Moreover, even if it could be said that Galesi's view constitutes a plausible interpretation of the 1978 agreement, its presence as one of two plausible interpretations leads to the conclusion that the agreement's duration is doubtful and ambiguous. M.J. Paquet, supra, 171 N.J. at 396. Doubt and ambiguity on this point bars the vindication of Galesi's position. As we held in Cooper River Plaza East, LLC v. The Briad Group, 359 N.J.Super. 518, 526 (App. Div. 2003) (quoting Bruno, supra, 63 N.J.Super. at 287), the meaning of such a restriction "will not be extended by implication and all doubts and ambiguities must be resolved in favor of the owner's unrestricted use of the land." In other words, although a contract's ambiguity would normally preclude summary judgment, an ambiguity purporting to restrict a party's free and unfettered right to transfer property requires that the agreement be construed against enforcement:
the intent of the restriction must manifest itself in the language of the document itself. If ambiguity remains, it cannot be resolved, as would be the case if the initial signatories disputed an ambiguous term, by resort to extrinsic evidence. . . .
[Cooper River, supra, 359 N.J.Super. at 527]
The common law's view of such a restriction arises not just because the restriction limits the owner's full right to alienate the property but also because such a restriction "in the framing of which a subsequent purchaser has had no voice, ought to be so clear" that future owners ought to be deemed to have understood and agreed to be limited. Fortesque v. Carroll, 76 N.J. Eq. 583, 586 (E. & A. 1910); Cooper River, supra, 359 N.J.Super. at 526.

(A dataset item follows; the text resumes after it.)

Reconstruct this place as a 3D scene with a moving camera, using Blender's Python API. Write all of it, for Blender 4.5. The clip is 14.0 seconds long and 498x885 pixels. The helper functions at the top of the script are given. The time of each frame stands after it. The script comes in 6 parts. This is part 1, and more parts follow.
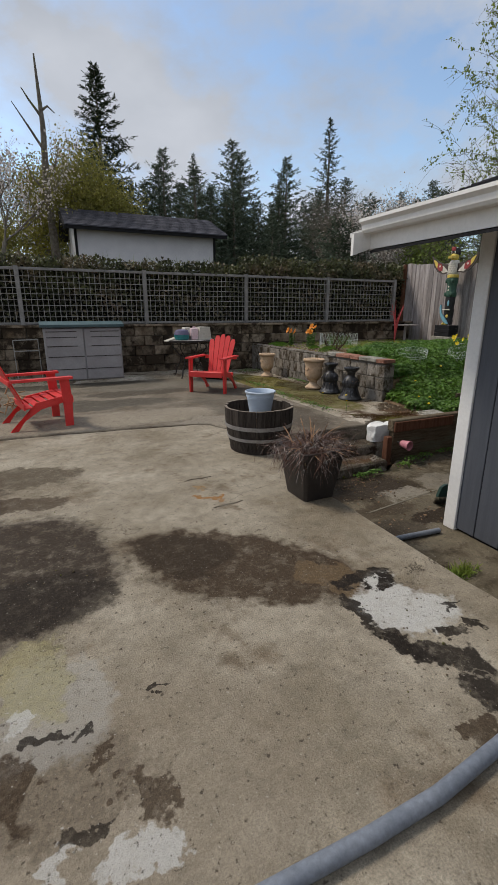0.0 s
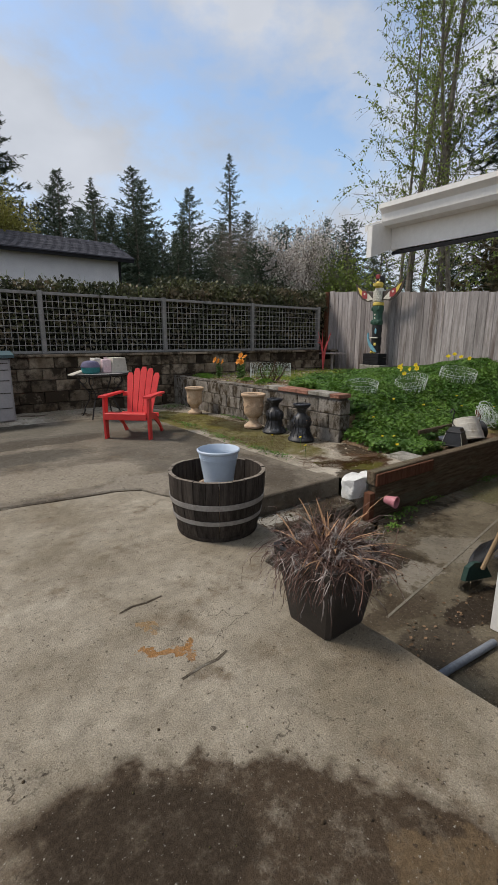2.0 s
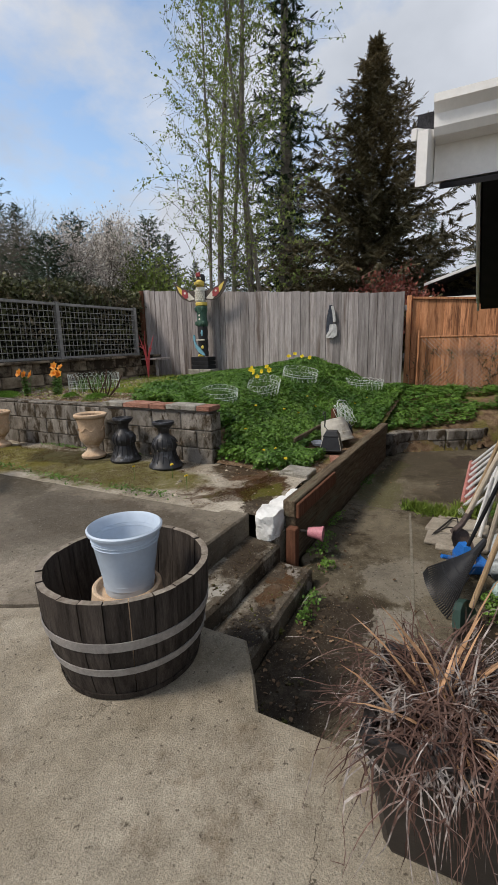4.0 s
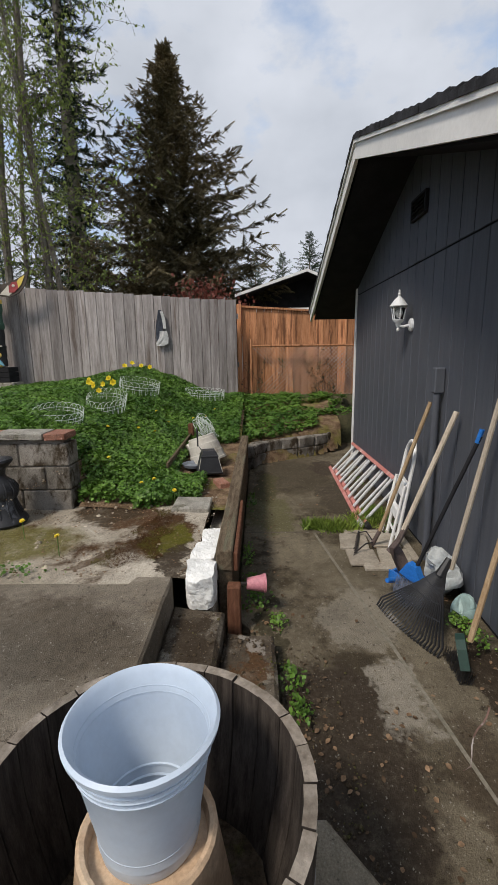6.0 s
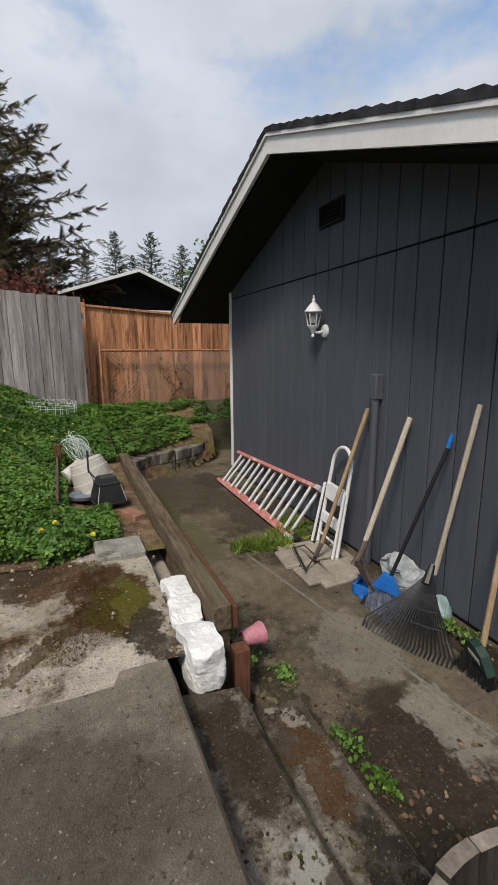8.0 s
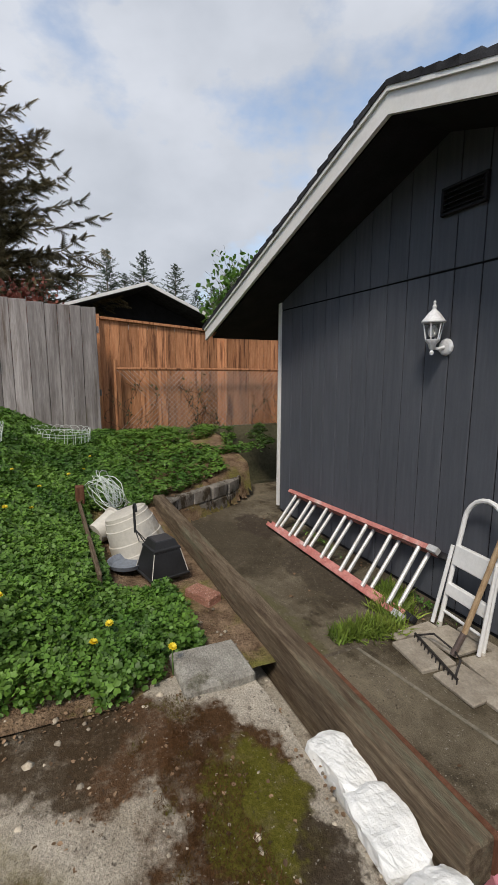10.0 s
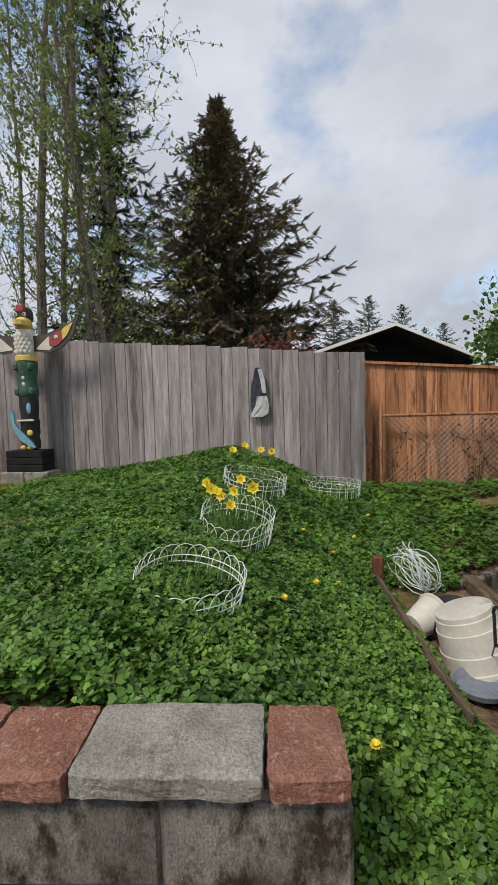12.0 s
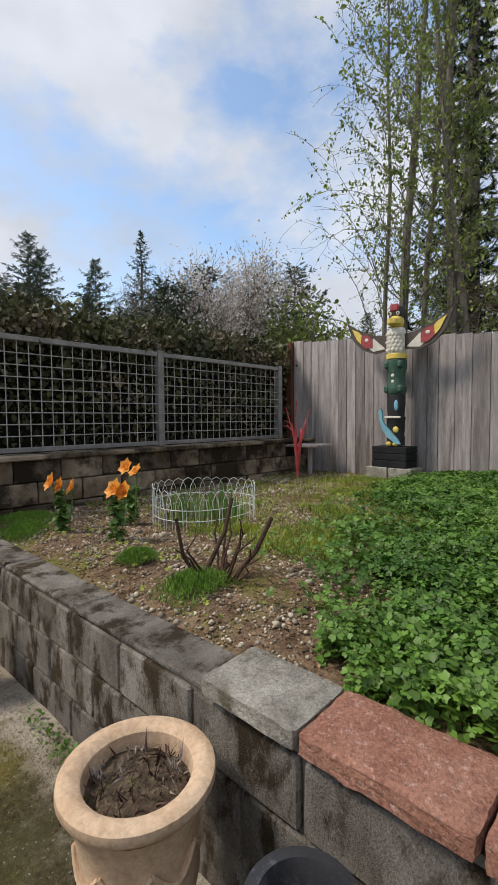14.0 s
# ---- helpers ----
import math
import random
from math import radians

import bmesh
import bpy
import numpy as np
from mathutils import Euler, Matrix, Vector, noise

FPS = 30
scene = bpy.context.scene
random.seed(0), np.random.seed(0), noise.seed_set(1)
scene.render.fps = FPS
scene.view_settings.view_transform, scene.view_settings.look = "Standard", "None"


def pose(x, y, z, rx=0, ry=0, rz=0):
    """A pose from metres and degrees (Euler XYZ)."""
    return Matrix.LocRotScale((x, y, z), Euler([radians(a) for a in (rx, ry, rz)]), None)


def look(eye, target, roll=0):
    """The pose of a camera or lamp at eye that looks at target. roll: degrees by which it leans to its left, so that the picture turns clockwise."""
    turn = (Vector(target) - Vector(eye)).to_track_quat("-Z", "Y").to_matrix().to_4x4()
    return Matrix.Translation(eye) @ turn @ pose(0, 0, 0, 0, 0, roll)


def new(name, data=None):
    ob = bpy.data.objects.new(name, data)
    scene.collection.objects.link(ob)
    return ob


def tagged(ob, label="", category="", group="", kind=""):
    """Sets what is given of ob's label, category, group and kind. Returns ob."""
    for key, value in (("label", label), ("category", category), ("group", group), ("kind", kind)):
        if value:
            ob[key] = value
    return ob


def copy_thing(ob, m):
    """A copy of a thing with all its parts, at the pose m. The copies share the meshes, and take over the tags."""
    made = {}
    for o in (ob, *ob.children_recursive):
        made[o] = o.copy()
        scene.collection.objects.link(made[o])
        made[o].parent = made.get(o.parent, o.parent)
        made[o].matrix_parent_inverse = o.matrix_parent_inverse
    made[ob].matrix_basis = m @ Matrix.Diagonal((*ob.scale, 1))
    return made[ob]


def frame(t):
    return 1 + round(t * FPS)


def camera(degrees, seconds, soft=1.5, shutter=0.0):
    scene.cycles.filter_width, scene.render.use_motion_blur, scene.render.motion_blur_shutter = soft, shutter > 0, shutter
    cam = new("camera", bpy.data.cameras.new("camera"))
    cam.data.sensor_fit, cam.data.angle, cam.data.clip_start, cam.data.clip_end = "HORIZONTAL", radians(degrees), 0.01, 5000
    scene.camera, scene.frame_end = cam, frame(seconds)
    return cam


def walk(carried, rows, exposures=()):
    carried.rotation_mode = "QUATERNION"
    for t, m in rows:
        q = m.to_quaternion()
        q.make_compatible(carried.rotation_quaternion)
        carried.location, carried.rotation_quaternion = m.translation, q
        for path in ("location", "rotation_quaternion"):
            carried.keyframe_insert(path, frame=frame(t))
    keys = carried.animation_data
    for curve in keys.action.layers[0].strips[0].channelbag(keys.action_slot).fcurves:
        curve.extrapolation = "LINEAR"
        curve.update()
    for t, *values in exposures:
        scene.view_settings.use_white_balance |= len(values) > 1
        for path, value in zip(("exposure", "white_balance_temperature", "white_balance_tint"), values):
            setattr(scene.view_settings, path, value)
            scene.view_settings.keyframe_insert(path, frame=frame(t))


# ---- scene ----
cam = camera(58.3, 14.0)
METRES, EYE, TILT, LEAN, TURN = 7.45, 1.295, 0.0, 0.0, -24.8
ROWS = [
    (0.0, 0.0, 0.0, 0.0, 0.01, -16.38, -0.05),
    (0.5, -0.0041, 0.0384, 0.0009, -1.93, -15.36, -0.15),
    (1.0, -0.0204, 0.0793, 0.0009, -5.14, -14.38, -0.16),
    (1.5, -0.0304, 0.1256, -0.0022, -8.41, -13.53, -0.38),
    (2.0, -0.039, 0.1748, -0.0002, -11.71, -13.0, -0.1),
    (2.5, -0.055, 0.2207, -0.0012, -15.83, -12.61, 0.25),
    (3.0, -0.0587, 0.2666, -0.0043, -22.52, -12.58, 0.9),
    (3.5, -0.0624, 0.3095, -0.0042, -30.3, -12.71, 1.36),
    (6.0, -0.06, 0.5026, -0.0063, -63.75, -12.02, 0.93),
    (6.5, -0.0537, 0.5356, -0.0054, -72.11, -12.54, 0.94),
    (7.0, -0.0582, 0.5715, -0.0044, -79.62, -13.17, 1.32),
    (9.5, 0.0641, 0.7158, -0.004, -91.6, -10.0, -0.47),
    (10.0, 0.0923, 0.7411, -0.0041, -89.89, -9.27, -0.17),
    (10.5, 0.1138, 0.7764, -0.0026, -84.81, -8.18, 0.77),
    (11.0, 0.1351, 0.8037, -0.0008, -77.1, -6.65, 1.16),
    (11.5, 0.1522, 0.8282, 0.0027, -69.59, -4.82, 1.47),
    (12.0, 0.1516, 0.8478, 0.005, -62.93, -3.56, 1.61),
    (12.5, 0.1447, 0.8642, 0.0051, -55.88, -3.18, 1.6),
    (13.0, 0.1363, 0.8755, 0.004, -46.82, -3.41, 1.58),
    (13.5, 0.1339, 0.8874, 0.0043, -35.0, -3.39, 1.14),
    (14.0, 0.1323, 0.9044, 0.0052, -22.17, -3.06, 0.39),
]
walk(cam, [(t, pose(0, 0, EYE, TILT, LEAN, TURN) @ pose(METRES * x, METRES * y, METRES * z, 90 + pitch, roll, yaw)) for t, x, y, z, yaw, pitch, roll in ROWS], [(0.0, -0.22), (1.0, -0.28), (2.0, -0.08), (3.0, 0.0), (12.5, 0.0), (14.0, 0.14)])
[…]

Because Galesi's broad interpretation of the right of first refusal's duration is not clearly and unambiguously expressed in the 1978 agreement, the transaction between NFPS and Adel was not – and any future transactions will not be – inhibited by the 1978 agreement. For these reasons, the Chancery judge properly entered summary judgment against Galesi. And, as a result of that determination, we need not reach Galesi's argument that the judge erred in granting summary judgment on the basis of the common law rule against perpetuities. See Mazzeo, supra, 234 N.J.Super. at 230.